Objective: Everything in the listing except the pictures should be written out exactly.

──────────

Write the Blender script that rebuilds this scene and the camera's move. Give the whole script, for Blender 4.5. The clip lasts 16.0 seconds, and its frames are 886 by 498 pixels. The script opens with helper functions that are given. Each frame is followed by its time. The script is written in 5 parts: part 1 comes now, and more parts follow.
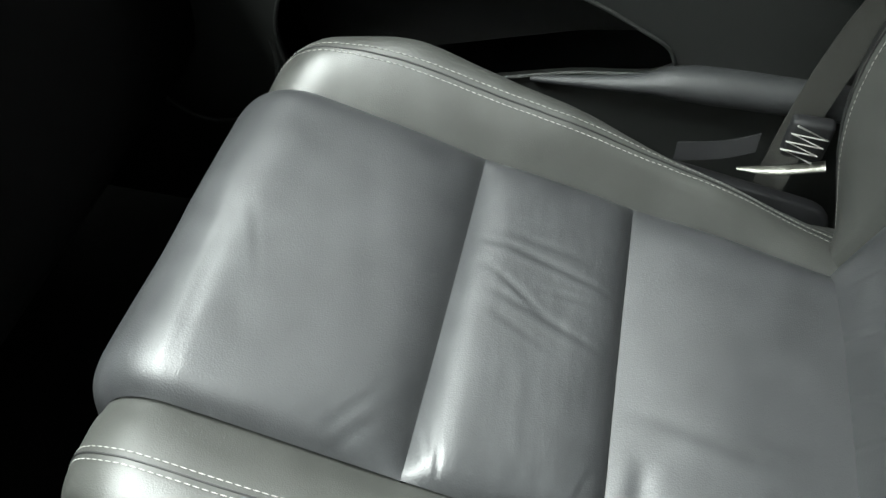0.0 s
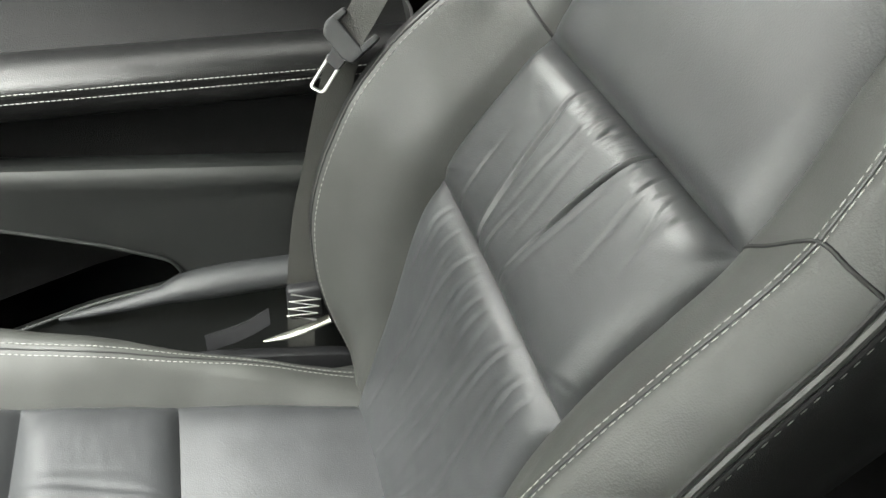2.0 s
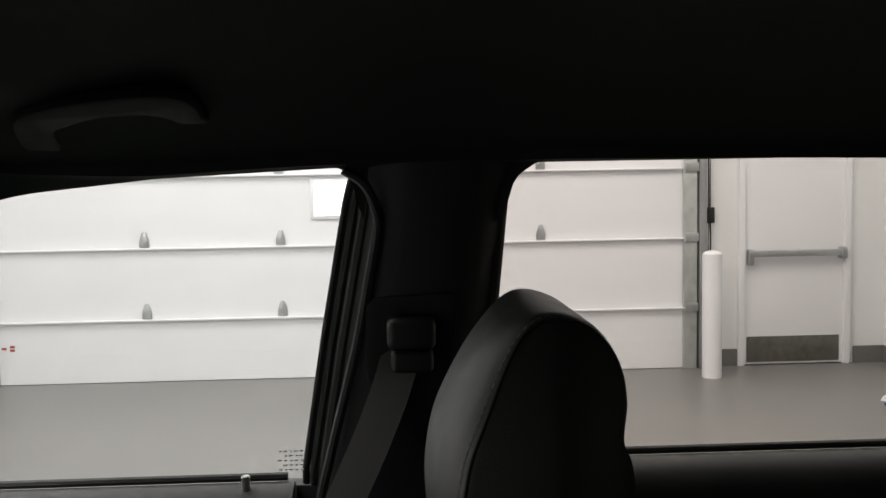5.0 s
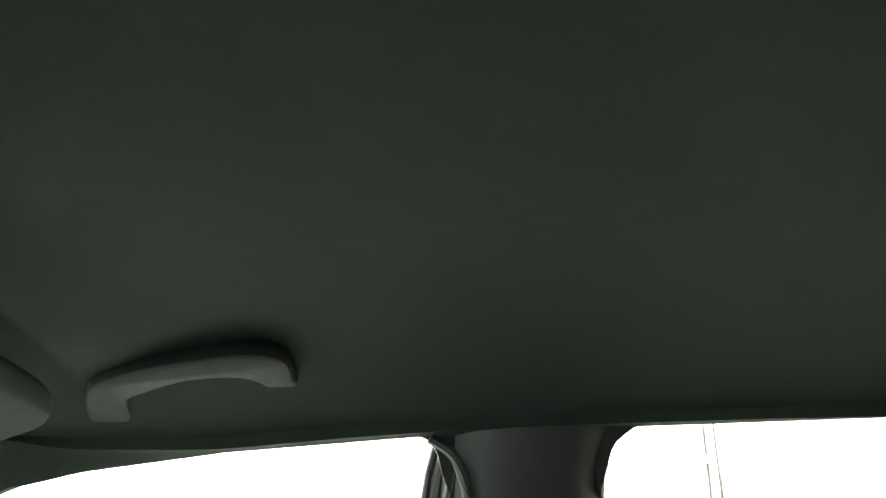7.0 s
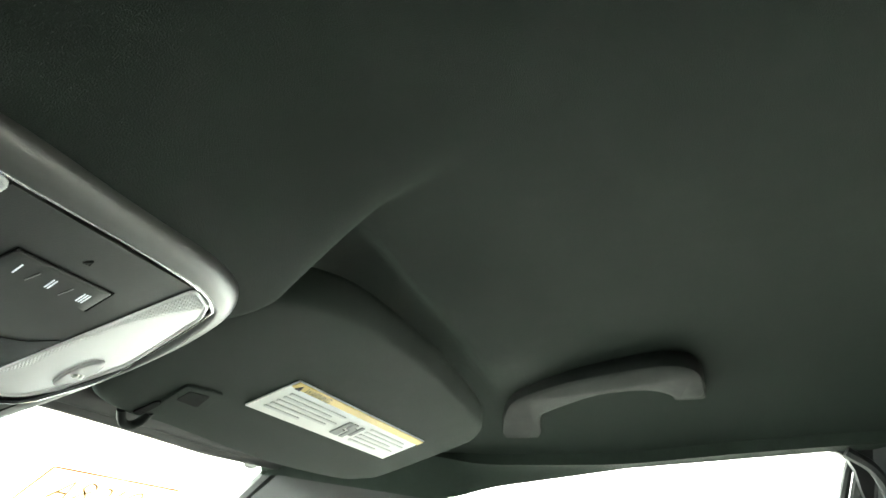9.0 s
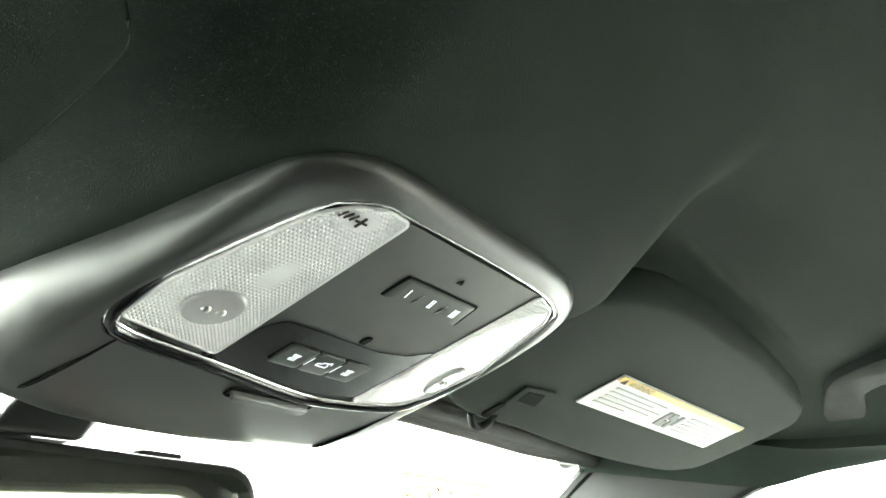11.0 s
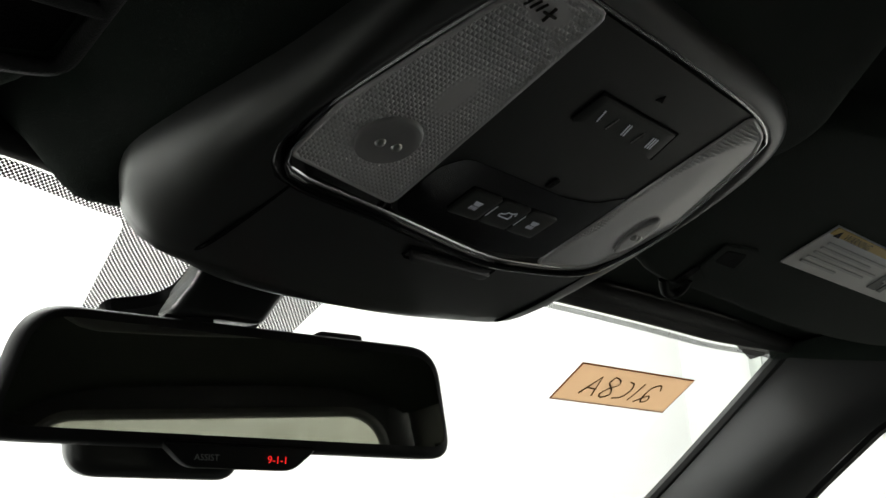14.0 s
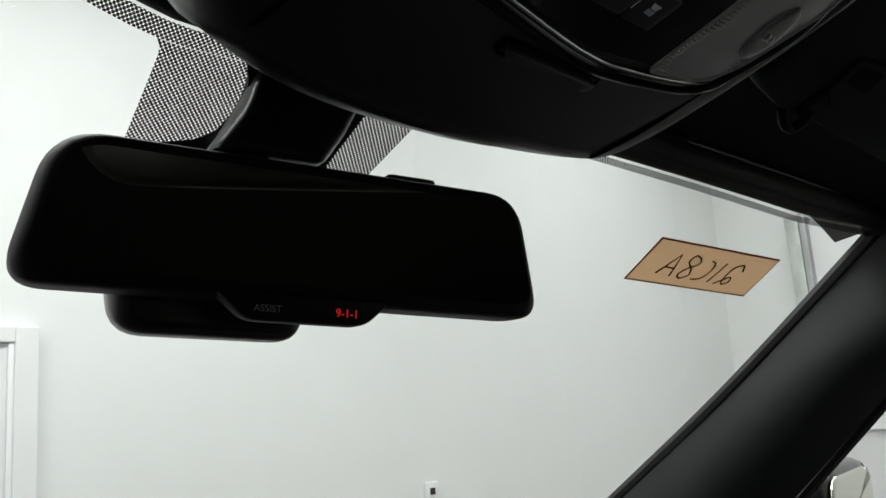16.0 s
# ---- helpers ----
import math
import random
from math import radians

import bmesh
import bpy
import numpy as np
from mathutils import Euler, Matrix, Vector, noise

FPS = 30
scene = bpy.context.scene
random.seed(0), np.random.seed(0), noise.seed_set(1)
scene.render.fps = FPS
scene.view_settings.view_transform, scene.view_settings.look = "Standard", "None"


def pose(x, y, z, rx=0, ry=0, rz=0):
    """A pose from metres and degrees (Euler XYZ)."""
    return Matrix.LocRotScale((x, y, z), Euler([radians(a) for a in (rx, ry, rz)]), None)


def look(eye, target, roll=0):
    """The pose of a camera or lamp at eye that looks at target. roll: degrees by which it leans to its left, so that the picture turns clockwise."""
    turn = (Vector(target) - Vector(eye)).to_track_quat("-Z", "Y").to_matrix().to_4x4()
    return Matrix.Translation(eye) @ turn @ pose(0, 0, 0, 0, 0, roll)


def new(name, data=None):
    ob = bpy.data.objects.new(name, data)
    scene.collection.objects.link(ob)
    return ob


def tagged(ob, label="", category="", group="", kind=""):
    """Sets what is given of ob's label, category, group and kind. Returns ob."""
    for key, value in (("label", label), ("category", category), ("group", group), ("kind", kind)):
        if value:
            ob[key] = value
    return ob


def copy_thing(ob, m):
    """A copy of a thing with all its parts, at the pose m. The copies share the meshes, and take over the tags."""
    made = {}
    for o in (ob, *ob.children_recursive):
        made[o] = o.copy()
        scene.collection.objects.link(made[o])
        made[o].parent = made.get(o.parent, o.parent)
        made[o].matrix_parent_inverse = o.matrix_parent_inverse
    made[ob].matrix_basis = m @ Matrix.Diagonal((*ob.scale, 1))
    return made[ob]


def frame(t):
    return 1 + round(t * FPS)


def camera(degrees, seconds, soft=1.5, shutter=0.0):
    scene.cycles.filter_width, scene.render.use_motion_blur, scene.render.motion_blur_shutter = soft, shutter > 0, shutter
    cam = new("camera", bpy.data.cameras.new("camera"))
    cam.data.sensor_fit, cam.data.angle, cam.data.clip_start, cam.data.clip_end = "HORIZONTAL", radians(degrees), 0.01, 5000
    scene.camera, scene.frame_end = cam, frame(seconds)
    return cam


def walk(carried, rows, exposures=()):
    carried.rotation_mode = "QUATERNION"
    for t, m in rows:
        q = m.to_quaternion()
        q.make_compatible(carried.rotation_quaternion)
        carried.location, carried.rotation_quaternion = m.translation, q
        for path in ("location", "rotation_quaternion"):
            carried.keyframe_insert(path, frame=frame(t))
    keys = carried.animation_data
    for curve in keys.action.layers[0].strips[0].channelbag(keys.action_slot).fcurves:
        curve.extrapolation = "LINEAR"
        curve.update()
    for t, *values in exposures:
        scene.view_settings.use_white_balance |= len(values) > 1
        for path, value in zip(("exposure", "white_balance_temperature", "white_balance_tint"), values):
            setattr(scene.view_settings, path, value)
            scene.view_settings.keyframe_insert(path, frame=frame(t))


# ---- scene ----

──────────

Exercise result:
Write the Blender script that rebuilds this scene and the camera's move. Give the whole script, for Blender 4.5. The clip lasts 16.0 seconds, and its frames are 886 by 498 pixels. The script opens with helper functions that are given. Each frame is followed by its time. The script is written in 5 parts: part 1 comes now, and more parts follow.
0.0 s
2.0 s
5.0 s
7.0 s
9.0 s
11.0 s
14.0 s
16.0 s
# ---- helpers ----
import math
import random
from math import radians

import bmesh
import bpy
import numpy as np
from mathutils import Euler, Matrix, Vector, noise

FPS = 30
scene = bpy.context.scene
random.seed(0), np.random.seed(0), noise.seed_set(1)
scene.render.fps = FPS
scene.view_settings.view_transform, scene.view_settings.look = "Standard", "None"


def pose(x, y, z, rx=0, ry=0, rz=0):
    """A pose from metres and degrees (Euler XYZ)."""
    return Matrix.LocRotScale((x, y, z), Euler([radians(a) for a in (rx, ry, rz)]), None)


def look(eye, target, roll=0):
    """The pose of a camera or lamp at eye that looks at target. roll: degrees by which it leans to its left, so that the picture turns clockwise."""
    turn = (Vector(target) - Vector(eye)).to_track_quat("-Z", "Y").to_matrix().to_4x4()
    return Matrix.Translation(eye) @ turn @ pose(0, 0, 0, 0, 0, roll)


def new(name, data=None):
    ob = bpy.data.objects.new(name, data)
    scene.collection.objects.link(ob)
    return ob


def tagged(ob, label="", category="", group="", kind=""):
    """Sets what is given of ob's label, category, group and kind. Returns ob."""
    for key, value in (("label", label), ("category", category), ("group", group), ("kind", kind)):
        if value:
            ob[key] = value
    return ob


def copy_thing(ob, m):
    """A copy of a thing with all its parts, at the pose m. The copies share the meshes, and take over the tags."""
    made = {}
    for o in (ob, *ob.children_recursive):
        made[o] = o.copy()
        scene.collection.objects.link(made[o])
        made[o].parent = made.get(o.parent, o.parent)
        made[o].matrix_parent_inverse = o.matrix_parent_inverse
    made[ob].matrix_basis = m @ Matrix.Diagonal((*ob.scale, 1))
    return made[ob]


def frame(t):
    return 1 + round(t * FPS)


def camera(degrees, seconds, soft=1.5, shutter=0.0):
    scene.cycles.filter_width, scene.render.use_motion_blur, scene.render.motion_blur_shutter = soft, shutter > 0, shutter
    cam = new("camera", bpy.data.cameras.new("camera"))
    cam.data.sensor_fit, cam.data.angle, cam.data.clip_start, cam.data.clip_end = "HORIZONTAL", radians(degrees), 0.01, 5000
    scene.camera, scene.frame_end = cam, frame(seconds)
    return cam


def walk(carried, rows, exposures=()):
    carried.rotation_mode = "QUATERNION"
    for t, m in rows:
        q = m.to_quaternion()
        q.make_compatible(carried.rotation_quaternion)
        carried.location, carried.rotation_quaternion = m.translation, q
        for path in ("location", "rotation_quaternion"):
            carried.keyframe_insert(path, frame=frame(t))
    keys = carried.animation_data
    for curve in keys.action.layers[0].strips[0].channelbag(keys.action_slot).fcurves:
        curve.extrapolation = "LINEAR"
        curve.update()
    for t, *values in exposures:
        scene.view_settings.use_white_balance |= len(values) > 1
        for path, value in zip(("exposure", "white_balance_temperature", "white_balance_tint"), values):
            setattr(scene.view_settings, path, value)
            scene.view_settings.keyframe_insert(path, frame=frame(t))


# ---- scene ----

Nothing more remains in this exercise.